Alors, on discuta. Réalisme était bien vite dit. Mais le jeune homme ne voulait pas du tout du réalisme.

— Dans rien, entendez-vous ! disait-il en haussant la voix, dans rien ! ça dégrade l’art.

On finirait par voir de jolies choses sur les planches ! Pourquoi Noëmi ne poussait-elle pas les suites jusqu’au bout ? Et il ébaucha un geste qui scandalisa toutes ces dames. Fi ! l’horreur ! Mais madame Deberle ayant placé sa phrase sur l’effet prodigieux que l’actrice produisait, et madame Levasseur ayant raconté qu’une dame avait perdu connaissance au balcon, on convint que c’était un grand succès. Ce mot arrêta net la discussion.

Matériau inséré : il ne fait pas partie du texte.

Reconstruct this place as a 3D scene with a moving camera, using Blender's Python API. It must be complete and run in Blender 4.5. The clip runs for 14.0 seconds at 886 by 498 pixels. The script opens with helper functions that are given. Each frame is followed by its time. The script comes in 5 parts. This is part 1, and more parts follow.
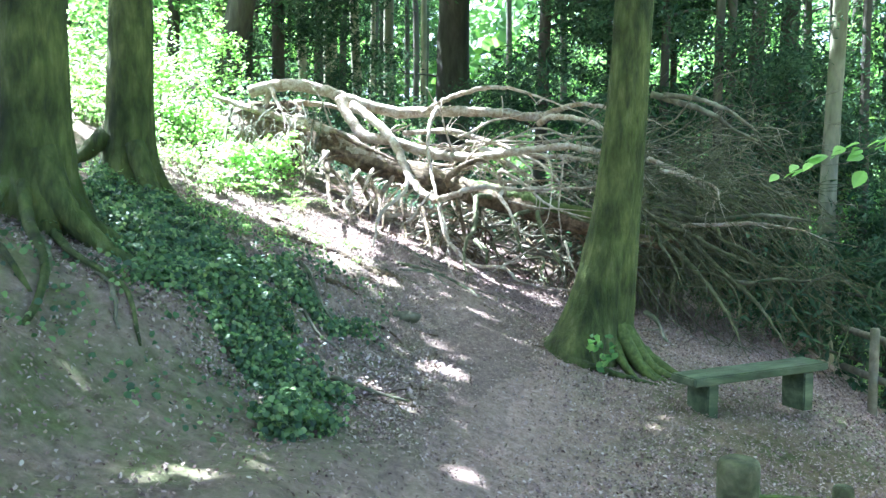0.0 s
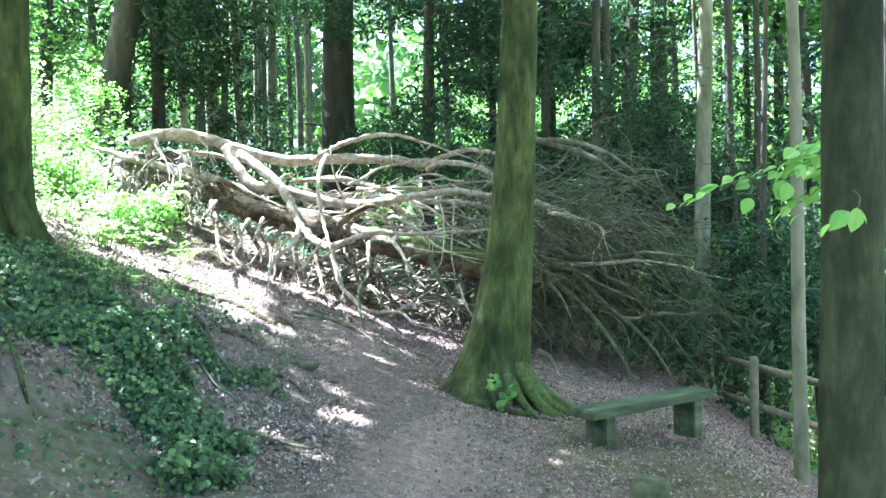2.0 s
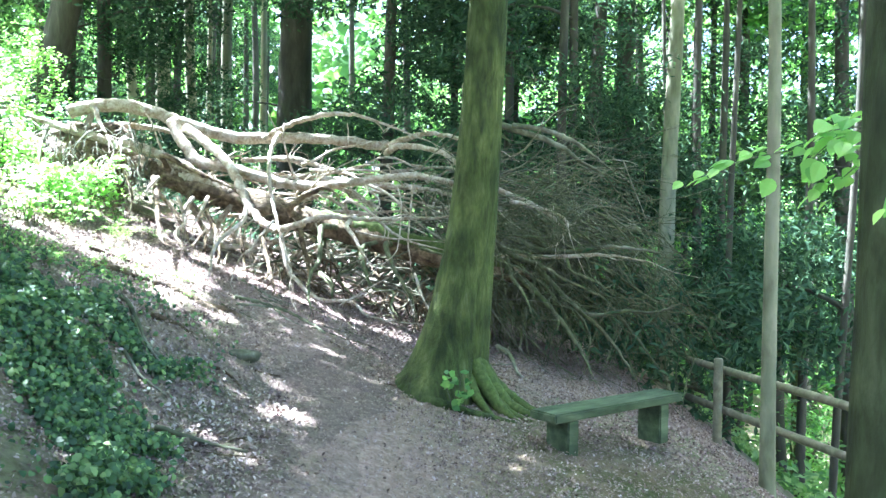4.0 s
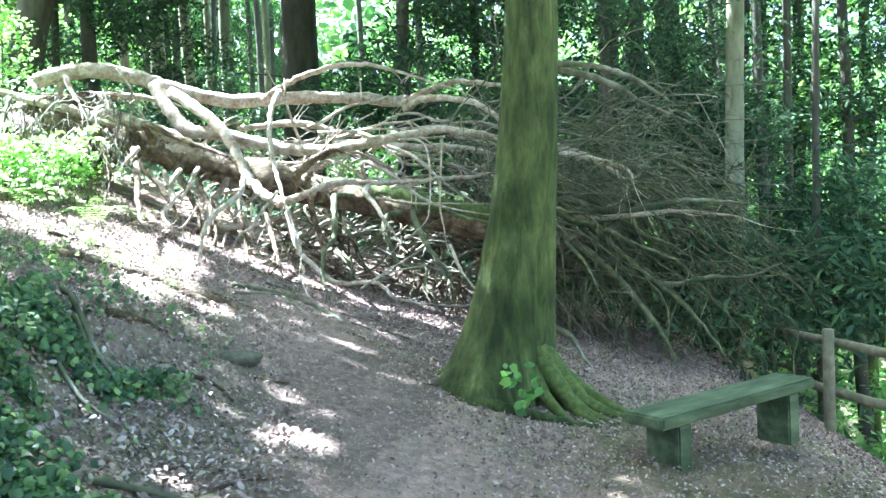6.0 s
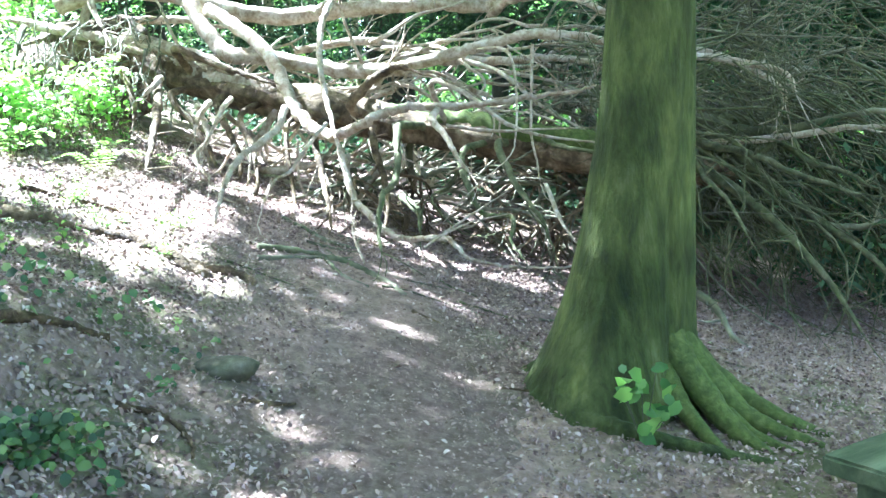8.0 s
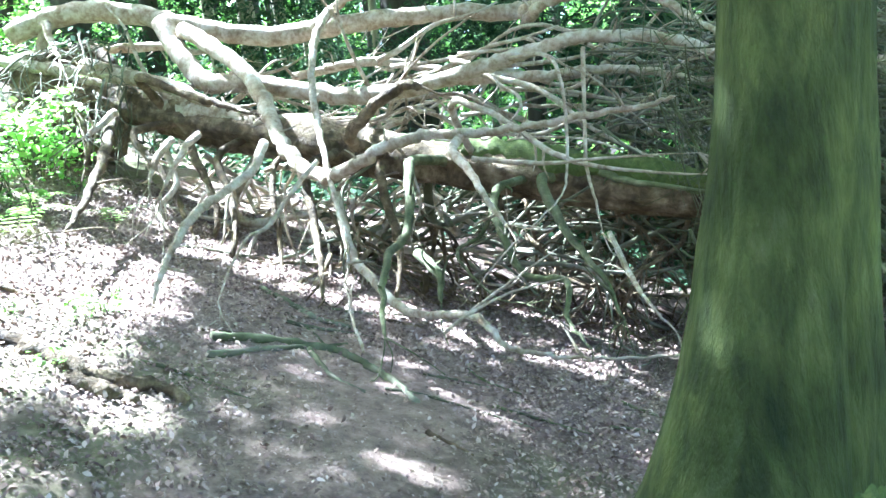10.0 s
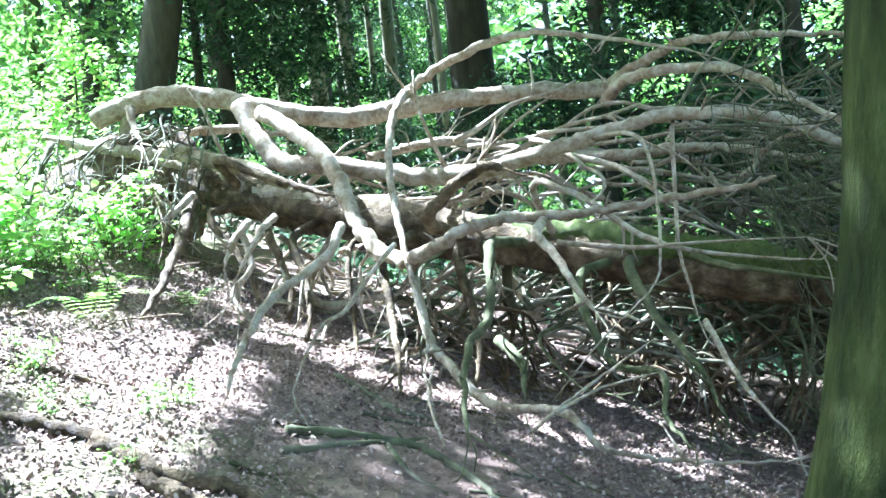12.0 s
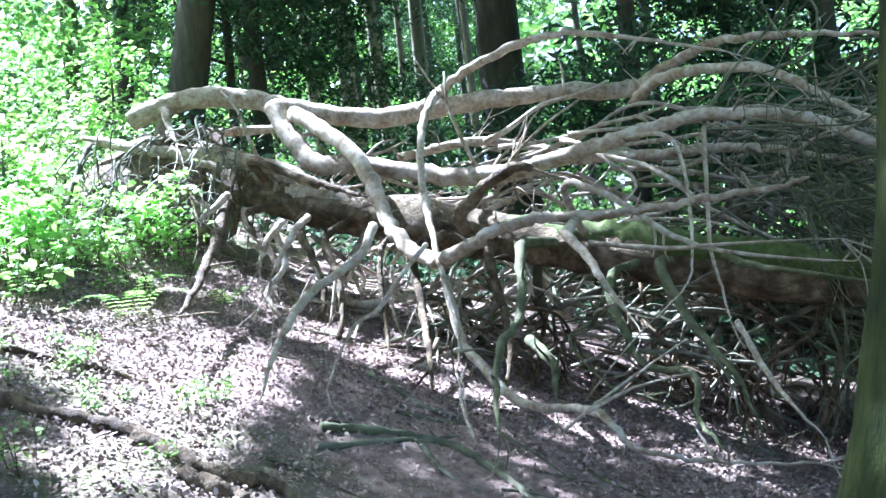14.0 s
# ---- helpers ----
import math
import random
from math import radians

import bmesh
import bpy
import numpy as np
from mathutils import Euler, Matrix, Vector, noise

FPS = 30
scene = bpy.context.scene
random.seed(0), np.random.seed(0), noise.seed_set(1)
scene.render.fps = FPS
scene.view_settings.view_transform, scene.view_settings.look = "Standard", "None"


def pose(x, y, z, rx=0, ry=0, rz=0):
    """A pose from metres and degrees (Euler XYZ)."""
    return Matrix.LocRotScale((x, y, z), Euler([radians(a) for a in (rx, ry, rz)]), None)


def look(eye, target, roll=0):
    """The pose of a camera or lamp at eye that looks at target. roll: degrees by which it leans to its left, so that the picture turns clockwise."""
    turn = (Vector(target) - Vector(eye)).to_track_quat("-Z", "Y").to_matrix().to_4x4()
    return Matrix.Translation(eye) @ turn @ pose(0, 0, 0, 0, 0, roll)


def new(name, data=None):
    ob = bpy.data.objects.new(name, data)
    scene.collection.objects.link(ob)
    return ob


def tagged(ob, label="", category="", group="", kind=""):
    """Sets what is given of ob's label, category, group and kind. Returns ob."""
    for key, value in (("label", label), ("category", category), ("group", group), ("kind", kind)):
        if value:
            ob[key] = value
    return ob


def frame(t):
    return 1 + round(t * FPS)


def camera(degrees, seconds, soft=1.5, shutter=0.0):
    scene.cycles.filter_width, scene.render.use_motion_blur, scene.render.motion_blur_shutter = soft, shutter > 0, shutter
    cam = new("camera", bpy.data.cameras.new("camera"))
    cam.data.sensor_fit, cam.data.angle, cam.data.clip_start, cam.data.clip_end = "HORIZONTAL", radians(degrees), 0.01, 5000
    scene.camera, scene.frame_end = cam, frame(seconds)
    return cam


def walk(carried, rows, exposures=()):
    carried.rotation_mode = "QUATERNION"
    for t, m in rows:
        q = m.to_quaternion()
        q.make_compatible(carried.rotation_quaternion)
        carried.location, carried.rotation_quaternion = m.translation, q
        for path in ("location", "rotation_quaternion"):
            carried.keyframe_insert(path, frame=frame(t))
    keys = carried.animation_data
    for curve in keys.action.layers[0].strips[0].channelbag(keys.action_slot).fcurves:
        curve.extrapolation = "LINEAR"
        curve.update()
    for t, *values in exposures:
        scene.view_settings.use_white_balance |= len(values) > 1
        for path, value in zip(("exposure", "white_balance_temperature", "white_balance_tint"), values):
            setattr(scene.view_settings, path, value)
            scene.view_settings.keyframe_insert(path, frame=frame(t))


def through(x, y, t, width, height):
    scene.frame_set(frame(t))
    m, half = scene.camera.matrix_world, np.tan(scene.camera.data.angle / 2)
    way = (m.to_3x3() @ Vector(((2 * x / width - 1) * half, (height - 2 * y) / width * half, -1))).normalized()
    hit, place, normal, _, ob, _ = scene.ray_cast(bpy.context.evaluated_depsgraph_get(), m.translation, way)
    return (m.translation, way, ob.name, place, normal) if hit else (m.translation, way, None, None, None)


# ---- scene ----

Le jeune homme, dans un fauteuil, s’allongeait au milieu des jupes étalées. Il paraissait très-intime chez le docteur. Il avait pris machinalement une fleur dans une jardinière et la mâchonnait. Madame Deberle lui demanda :

— Est-ce que vous avez lu le roman…?

Mais il ne la laissa pas achever et répondit d’un air supérieur :

— Je ne lis que deux romans par an.

Quant à l’exposition du cercle des Arts, elle ne valait vraiment pas qu’on se dérangeât. Puis, tous les sujets de conversation du jour étant épuisés, il vint s’accouder au petit canapé de Juliette, avec laquelle il échangea quelques mots à voix basse, pendant que les autres dames causaient vivement entre elles.